Memmap Cache¶

The dnanet.data.cache package provides a lazy, memmap-backed disk cache for HIDDataset. It enables large datasets to be loaded without keeping all pixel data in RAM.

Layout¶

Each cache key maps to a directory containing:

File	Contents
`data.bin`	`(N, D, L)` int16 — fluorescence signal
`annotation.bin`	`(N, D, L)` int8 — scanpoint mask
`scaler.bin`	`(N, L)` float32 — base-pair mapping
`index.parquet`	N rows of path + sidecar keys
`panels.json`	Deduped adjusted panels
`alleles.json`	Deduped allele annotations
`shapes.json`	Row counts, array shapes, dtypes
`fingerprint.json`	SHA256 of sources + config
`manifest.jsonl`	Append-only writer log
`_COMPLETE`	Sentinel for successful write

Reader¶

from dnanet.data.cache.reader import IndexEntry, MemmapCacheReader

MemmapCacheReader opens memmaps lazily per-process (fork-safe for DataLoader workers).
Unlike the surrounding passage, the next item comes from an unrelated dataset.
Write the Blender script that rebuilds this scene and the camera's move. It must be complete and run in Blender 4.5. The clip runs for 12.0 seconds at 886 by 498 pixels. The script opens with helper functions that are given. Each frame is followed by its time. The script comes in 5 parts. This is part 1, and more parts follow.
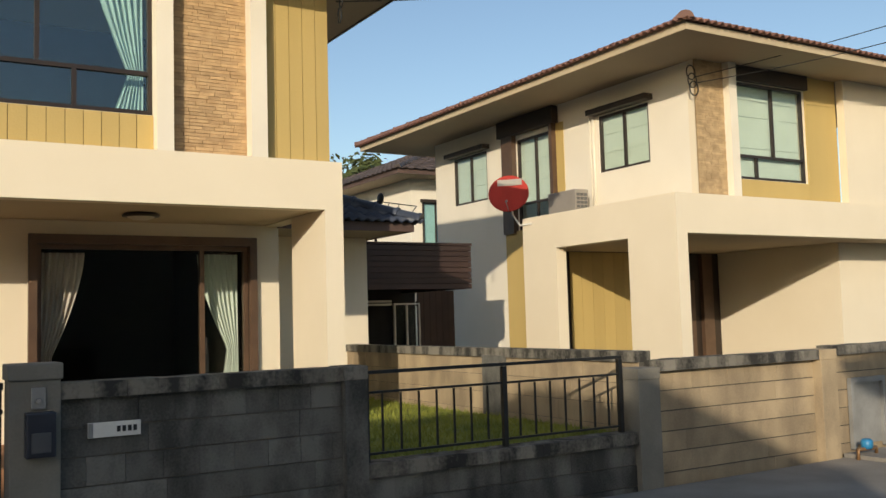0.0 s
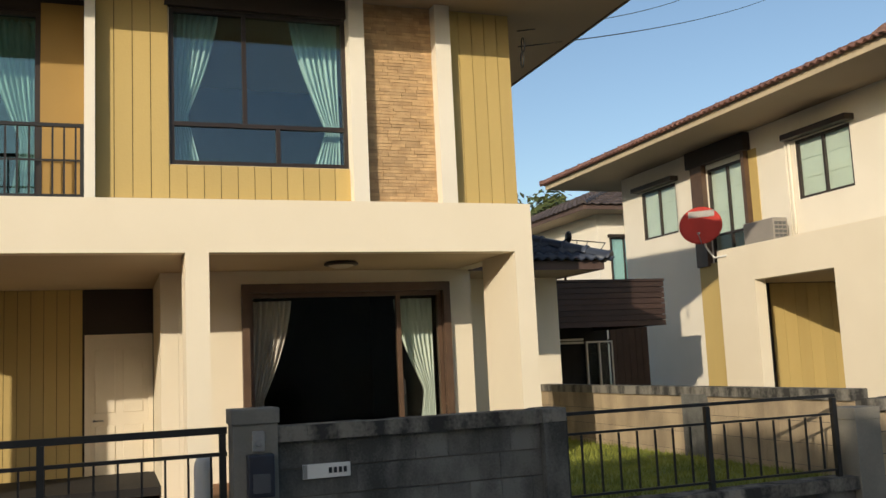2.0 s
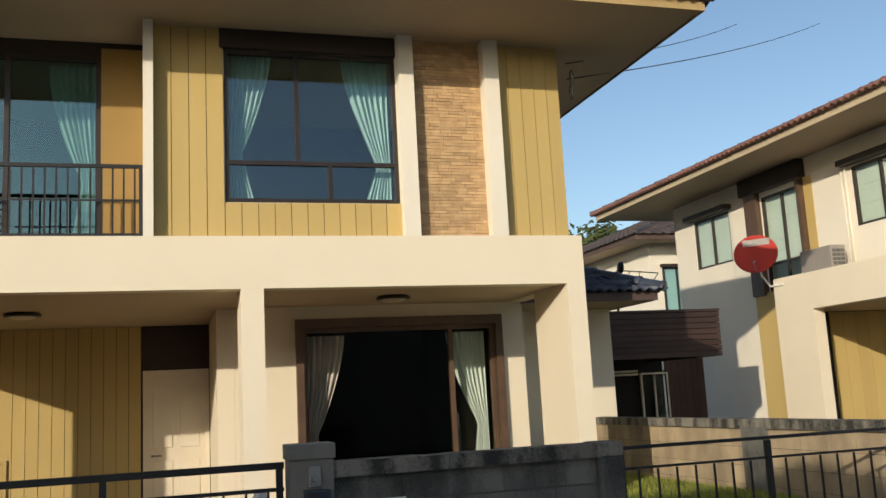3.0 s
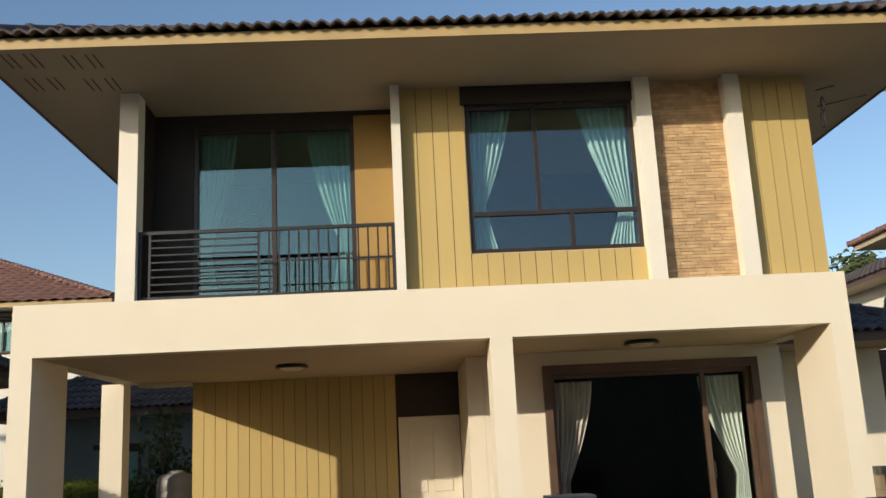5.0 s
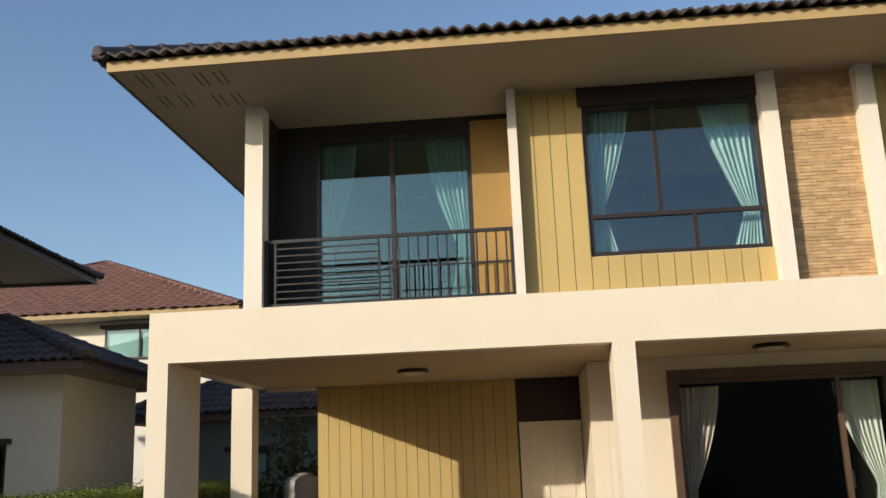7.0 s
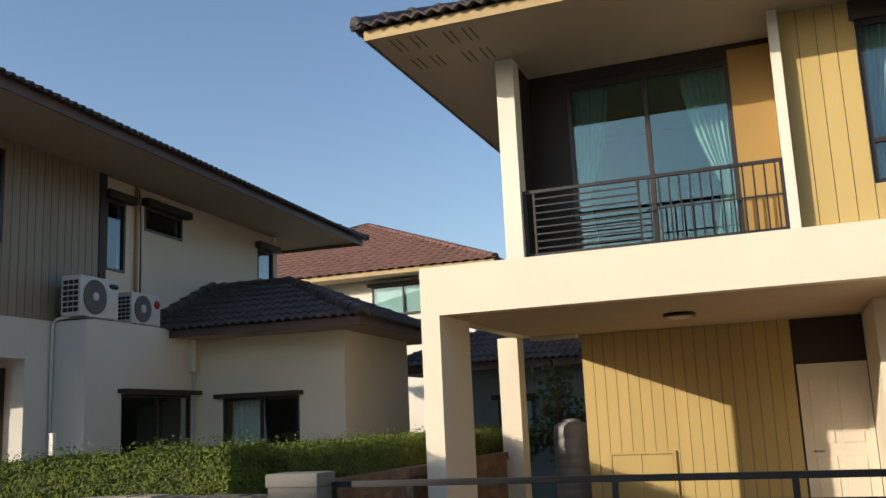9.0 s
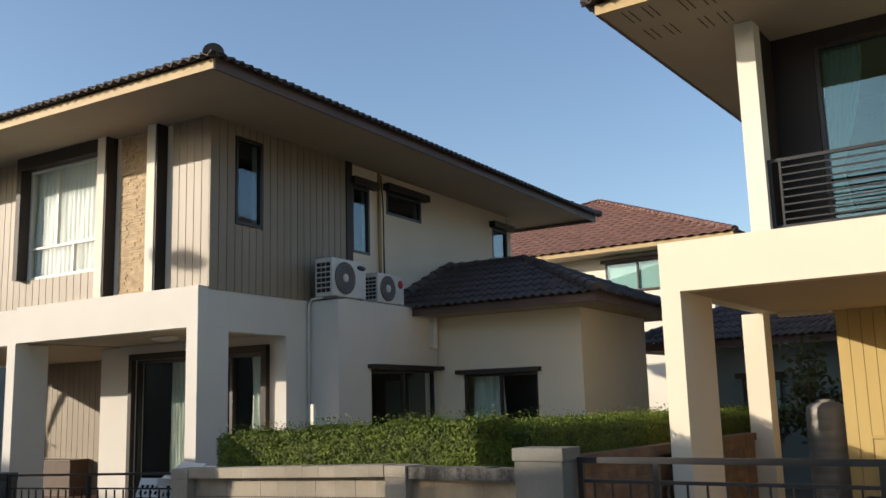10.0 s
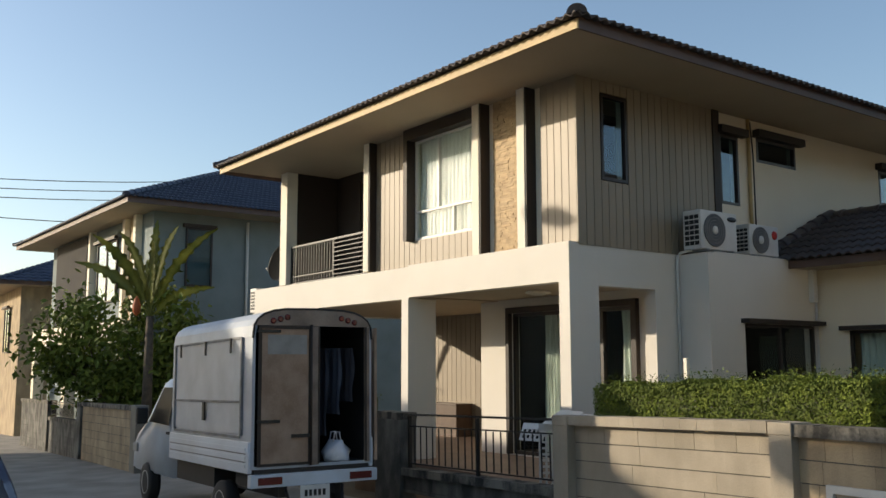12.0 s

Use load_index() to read the index without touching pixel data, then get_row(idx) to retrieve (data, annotation, scaler) slices.

Writer¶

from dnanet.data.cache.writer import MemmapCacheWriter

MemmapCacheWriter appends rows to binary files and writes a JSONL manifest. On finalize(), the manifest is converted to index.parquet with deduped JSON sidecars.

Usage:

with MemmapCacheWriter(cache_dir) as writer:
    for image in images:
        writer.write(image)
    writer.finalize(config_payload, source_paths)

Fingerprinting¶

Two hashes are used:

key: 16-char hex derived from config only. Drives the cache directory name.
fingerprint: full SHA256 from config + source file contents. Stored inside the cache dir and validated on load.

Content-based validation (SHA256 of file contents) ensures cached datasets survive copies to NFS shares, mount point changes, and file renames.